Only the number is wanted: how many lines of the data contain "script"?

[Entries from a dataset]
——————————
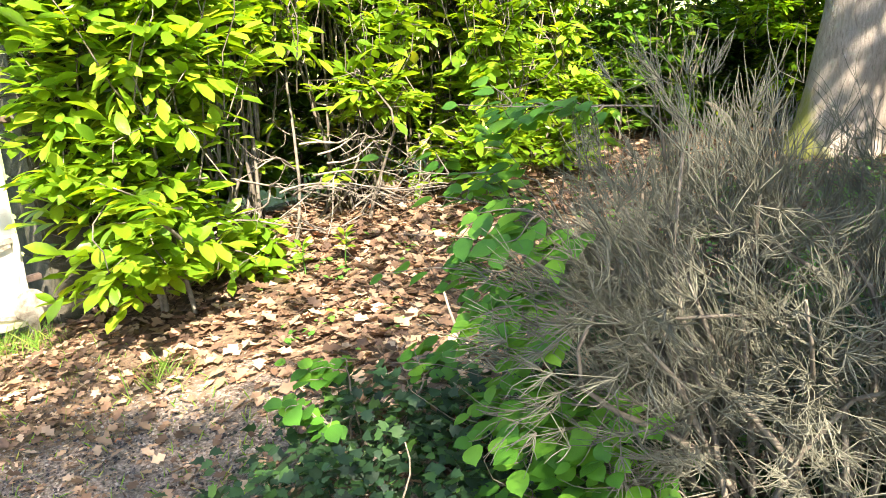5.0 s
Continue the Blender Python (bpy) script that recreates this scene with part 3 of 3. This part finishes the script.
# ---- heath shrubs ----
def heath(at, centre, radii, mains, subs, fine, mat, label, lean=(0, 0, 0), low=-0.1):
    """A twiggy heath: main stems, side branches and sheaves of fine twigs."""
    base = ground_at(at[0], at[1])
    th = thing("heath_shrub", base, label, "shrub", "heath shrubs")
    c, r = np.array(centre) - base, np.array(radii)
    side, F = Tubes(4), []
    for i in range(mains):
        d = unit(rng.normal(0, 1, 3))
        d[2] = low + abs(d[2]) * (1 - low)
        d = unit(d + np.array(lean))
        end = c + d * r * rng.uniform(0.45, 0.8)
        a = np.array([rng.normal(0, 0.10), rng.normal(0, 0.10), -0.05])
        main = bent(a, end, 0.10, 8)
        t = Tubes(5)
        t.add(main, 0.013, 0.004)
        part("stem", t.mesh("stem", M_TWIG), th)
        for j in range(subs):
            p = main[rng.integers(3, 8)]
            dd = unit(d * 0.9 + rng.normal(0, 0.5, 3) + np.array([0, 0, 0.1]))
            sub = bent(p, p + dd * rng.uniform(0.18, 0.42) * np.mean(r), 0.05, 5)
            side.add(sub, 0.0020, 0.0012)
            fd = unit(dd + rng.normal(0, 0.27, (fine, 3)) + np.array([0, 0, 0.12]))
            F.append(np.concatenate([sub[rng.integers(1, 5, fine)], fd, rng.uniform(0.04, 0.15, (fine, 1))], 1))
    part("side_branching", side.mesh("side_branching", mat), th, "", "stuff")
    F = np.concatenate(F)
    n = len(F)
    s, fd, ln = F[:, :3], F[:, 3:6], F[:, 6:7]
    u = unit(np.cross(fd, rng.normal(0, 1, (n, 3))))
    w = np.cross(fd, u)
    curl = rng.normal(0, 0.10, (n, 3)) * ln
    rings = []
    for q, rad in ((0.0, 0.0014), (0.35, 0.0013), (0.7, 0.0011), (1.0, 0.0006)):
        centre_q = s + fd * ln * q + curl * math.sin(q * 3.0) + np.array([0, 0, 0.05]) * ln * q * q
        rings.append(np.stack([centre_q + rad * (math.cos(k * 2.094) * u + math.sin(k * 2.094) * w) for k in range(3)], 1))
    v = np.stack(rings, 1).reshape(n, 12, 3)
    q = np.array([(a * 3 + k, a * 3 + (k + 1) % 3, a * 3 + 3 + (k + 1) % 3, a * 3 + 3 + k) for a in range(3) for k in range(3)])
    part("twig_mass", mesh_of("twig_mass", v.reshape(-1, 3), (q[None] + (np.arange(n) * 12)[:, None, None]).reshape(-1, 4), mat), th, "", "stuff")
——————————
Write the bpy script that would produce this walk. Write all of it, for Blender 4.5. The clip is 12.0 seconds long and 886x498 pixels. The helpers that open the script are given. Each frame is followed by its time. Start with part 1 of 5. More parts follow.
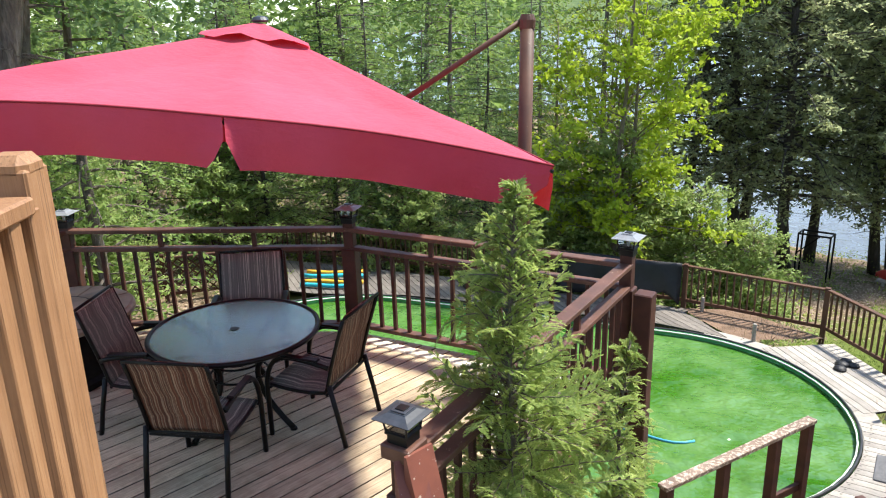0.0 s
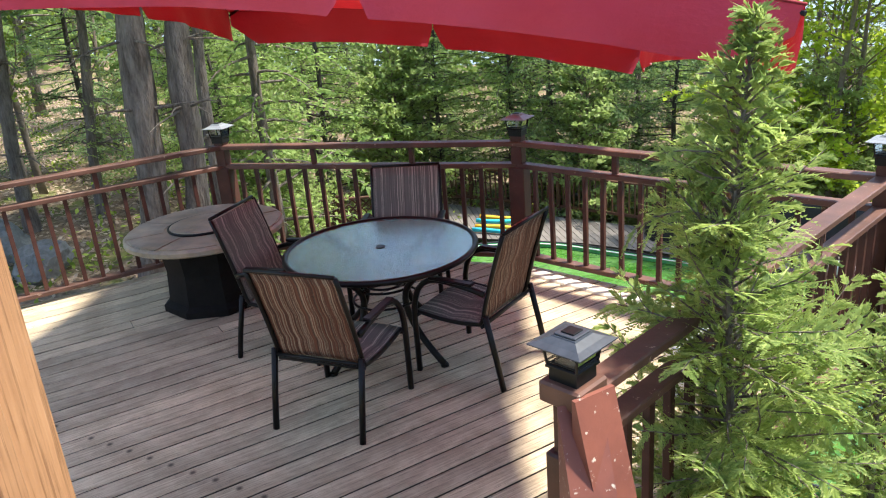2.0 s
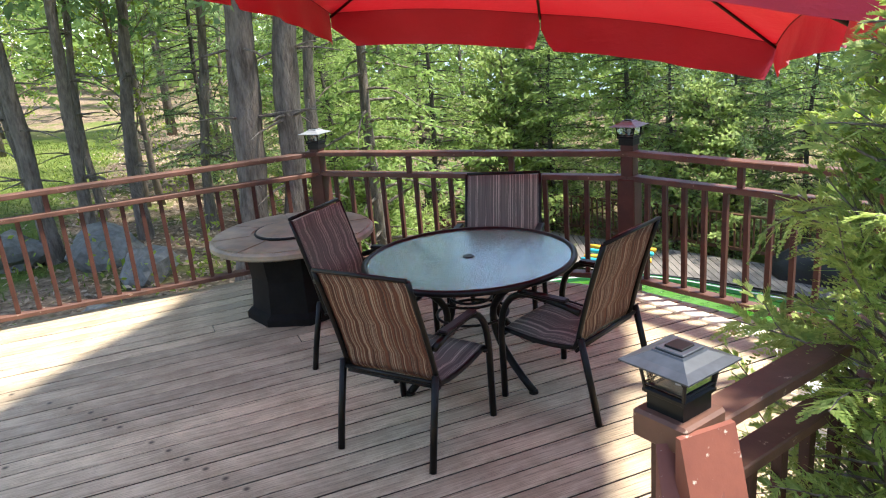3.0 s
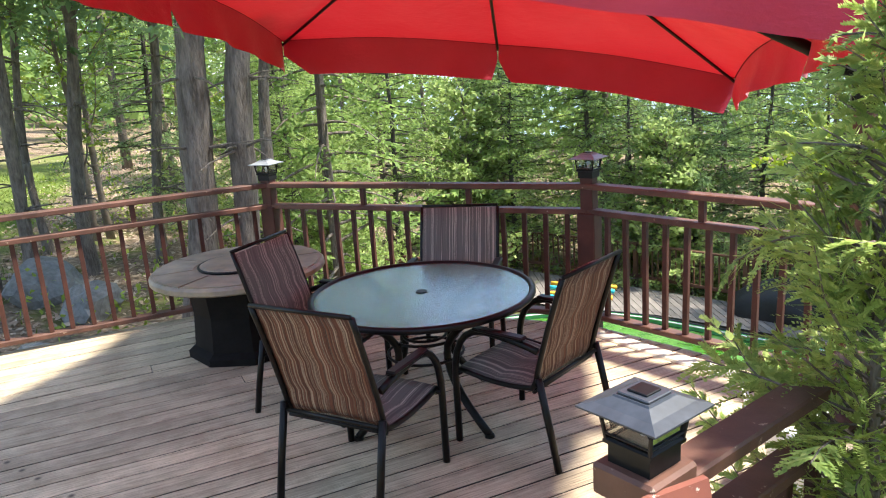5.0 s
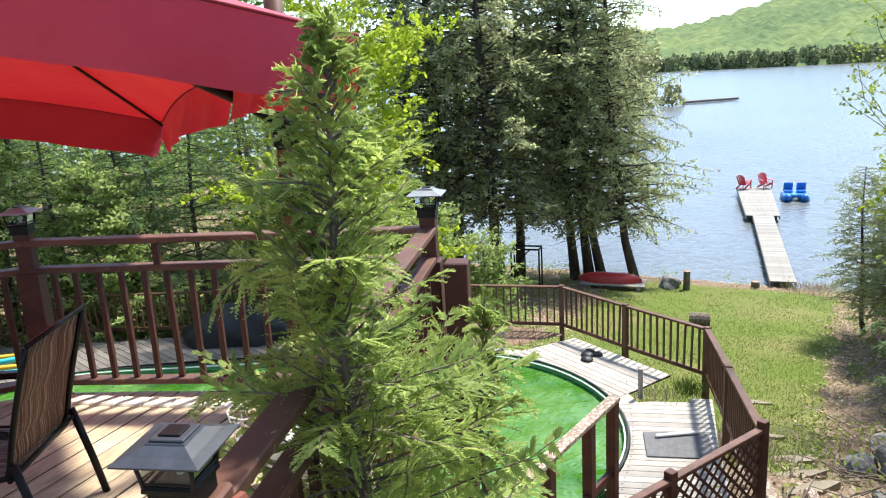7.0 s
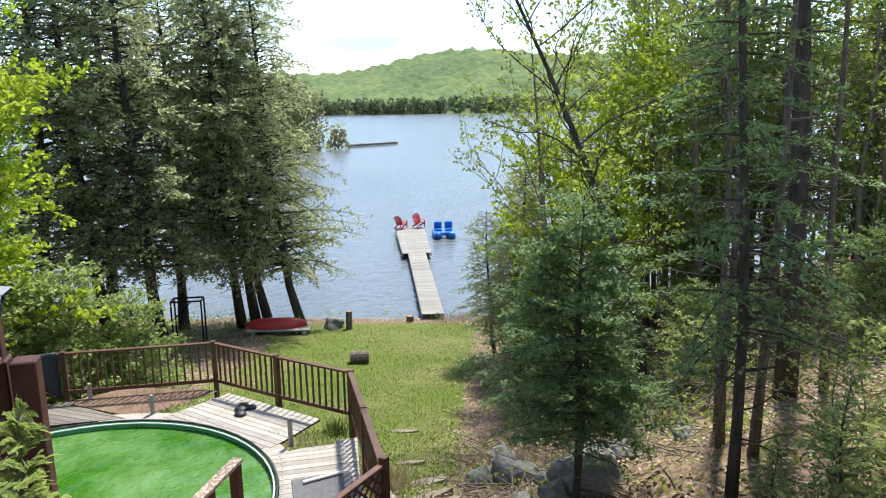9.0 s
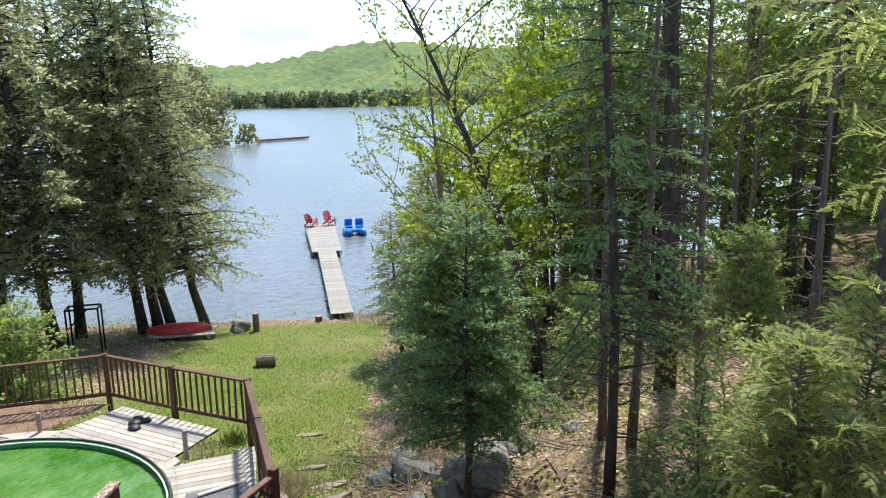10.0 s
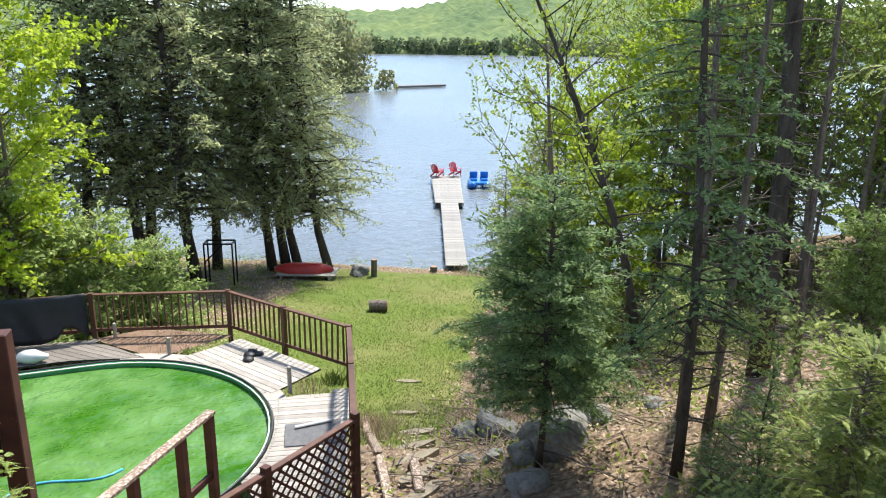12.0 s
——————————
Correct result> 2